**JOB**
From the entries that follow, list every line in which the string "Continue" appears.
########################################
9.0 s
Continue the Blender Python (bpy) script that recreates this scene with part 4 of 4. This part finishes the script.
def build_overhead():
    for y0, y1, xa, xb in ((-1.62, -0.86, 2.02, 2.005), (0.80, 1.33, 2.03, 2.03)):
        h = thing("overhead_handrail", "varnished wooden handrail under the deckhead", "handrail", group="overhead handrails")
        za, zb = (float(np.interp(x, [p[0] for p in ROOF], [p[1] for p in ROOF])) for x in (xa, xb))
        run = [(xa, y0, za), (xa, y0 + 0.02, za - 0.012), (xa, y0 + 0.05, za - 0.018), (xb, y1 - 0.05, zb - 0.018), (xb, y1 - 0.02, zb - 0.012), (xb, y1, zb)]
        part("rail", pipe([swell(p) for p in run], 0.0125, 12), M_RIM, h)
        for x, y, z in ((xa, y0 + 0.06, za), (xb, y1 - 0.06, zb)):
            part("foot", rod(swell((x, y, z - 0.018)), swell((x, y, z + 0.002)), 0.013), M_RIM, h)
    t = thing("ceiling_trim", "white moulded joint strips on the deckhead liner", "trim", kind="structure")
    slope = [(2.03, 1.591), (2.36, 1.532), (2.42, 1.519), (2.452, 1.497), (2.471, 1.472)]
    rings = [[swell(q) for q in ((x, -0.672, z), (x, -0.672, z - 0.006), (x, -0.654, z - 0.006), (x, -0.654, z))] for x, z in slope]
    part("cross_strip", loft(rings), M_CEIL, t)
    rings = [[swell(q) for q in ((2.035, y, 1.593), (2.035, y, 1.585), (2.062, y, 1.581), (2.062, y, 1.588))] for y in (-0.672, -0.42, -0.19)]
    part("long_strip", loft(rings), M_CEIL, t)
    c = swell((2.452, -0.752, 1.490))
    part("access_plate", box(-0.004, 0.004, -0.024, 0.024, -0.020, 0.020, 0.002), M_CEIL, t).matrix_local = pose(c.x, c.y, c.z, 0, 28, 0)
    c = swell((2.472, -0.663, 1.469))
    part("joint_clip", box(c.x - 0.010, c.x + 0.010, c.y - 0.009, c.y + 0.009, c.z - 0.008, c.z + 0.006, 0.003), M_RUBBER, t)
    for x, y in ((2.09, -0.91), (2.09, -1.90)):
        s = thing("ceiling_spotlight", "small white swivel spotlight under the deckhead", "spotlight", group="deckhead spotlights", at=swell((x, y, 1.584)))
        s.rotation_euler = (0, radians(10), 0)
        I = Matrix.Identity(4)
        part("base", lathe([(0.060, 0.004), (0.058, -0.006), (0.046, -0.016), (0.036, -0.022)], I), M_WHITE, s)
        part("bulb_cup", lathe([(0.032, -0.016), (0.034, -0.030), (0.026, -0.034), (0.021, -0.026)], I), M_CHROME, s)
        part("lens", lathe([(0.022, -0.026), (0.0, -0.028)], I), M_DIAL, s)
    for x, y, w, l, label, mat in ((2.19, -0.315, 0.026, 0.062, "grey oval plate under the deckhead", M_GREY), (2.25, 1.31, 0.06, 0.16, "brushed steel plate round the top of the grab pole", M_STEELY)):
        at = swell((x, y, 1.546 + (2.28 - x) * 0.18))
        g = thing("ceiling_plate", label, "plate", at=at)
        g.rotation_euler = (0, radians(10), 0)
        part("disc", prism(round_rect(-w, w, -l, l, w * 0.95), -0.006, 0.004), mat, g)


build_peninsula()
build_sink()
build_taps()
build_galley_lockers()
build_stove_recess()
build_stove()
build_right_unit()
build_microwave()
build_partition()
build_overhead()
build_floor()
########################################
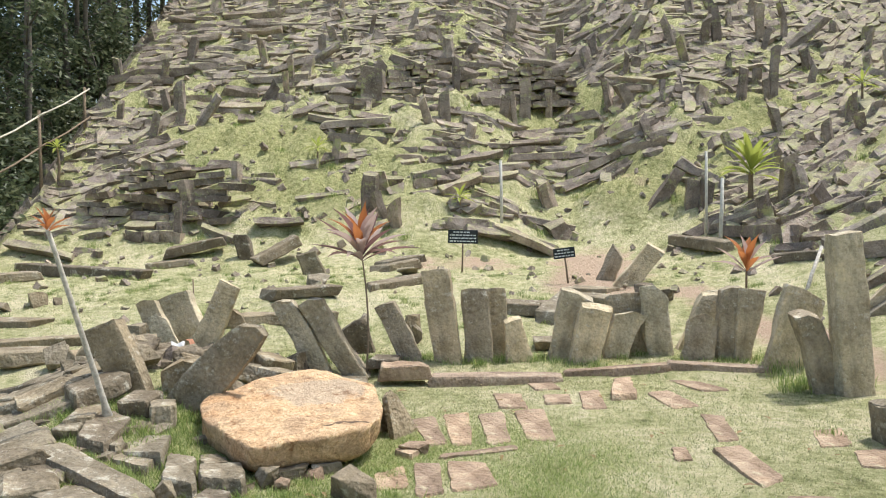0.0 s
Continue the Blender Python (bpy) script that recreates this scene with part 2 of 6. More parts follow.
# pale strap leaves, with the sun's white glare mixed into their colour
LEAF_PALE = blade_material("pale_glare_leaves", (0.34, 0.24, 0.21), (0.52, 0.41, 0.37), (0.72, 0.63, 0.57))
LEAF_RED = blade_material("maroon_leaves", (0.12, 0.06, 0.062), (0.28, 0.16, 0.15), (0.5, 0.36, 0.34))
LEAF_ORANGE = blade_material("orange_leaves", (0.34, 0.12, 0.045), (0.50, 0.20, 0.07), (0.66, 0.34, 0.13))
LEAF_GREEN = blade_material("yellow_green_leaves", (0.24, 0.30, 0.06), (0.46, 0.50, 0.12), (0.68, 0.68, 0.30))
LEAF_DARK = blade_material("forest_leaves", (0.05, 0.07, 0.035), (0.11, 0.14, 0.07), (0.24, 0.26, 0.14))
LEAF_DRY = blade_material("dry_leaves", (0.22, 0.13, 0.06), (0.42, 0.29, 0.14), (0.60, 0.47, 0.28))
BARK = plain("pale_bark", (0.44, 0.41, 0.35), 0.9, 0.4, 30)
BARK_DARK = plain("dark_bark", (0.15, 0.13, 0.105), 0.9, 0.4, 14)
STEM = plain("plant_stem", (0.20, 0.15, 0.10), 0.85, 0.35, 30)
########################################
**RESPONSE TO THIS EXERCISE**
Continue the Blender Python (bpy) script that recreates this scene with part 4 of 4. This part finishes the script.
Continue the Blender Python (bpy) script that recreates this scene with part 2 of 6. More parts follow.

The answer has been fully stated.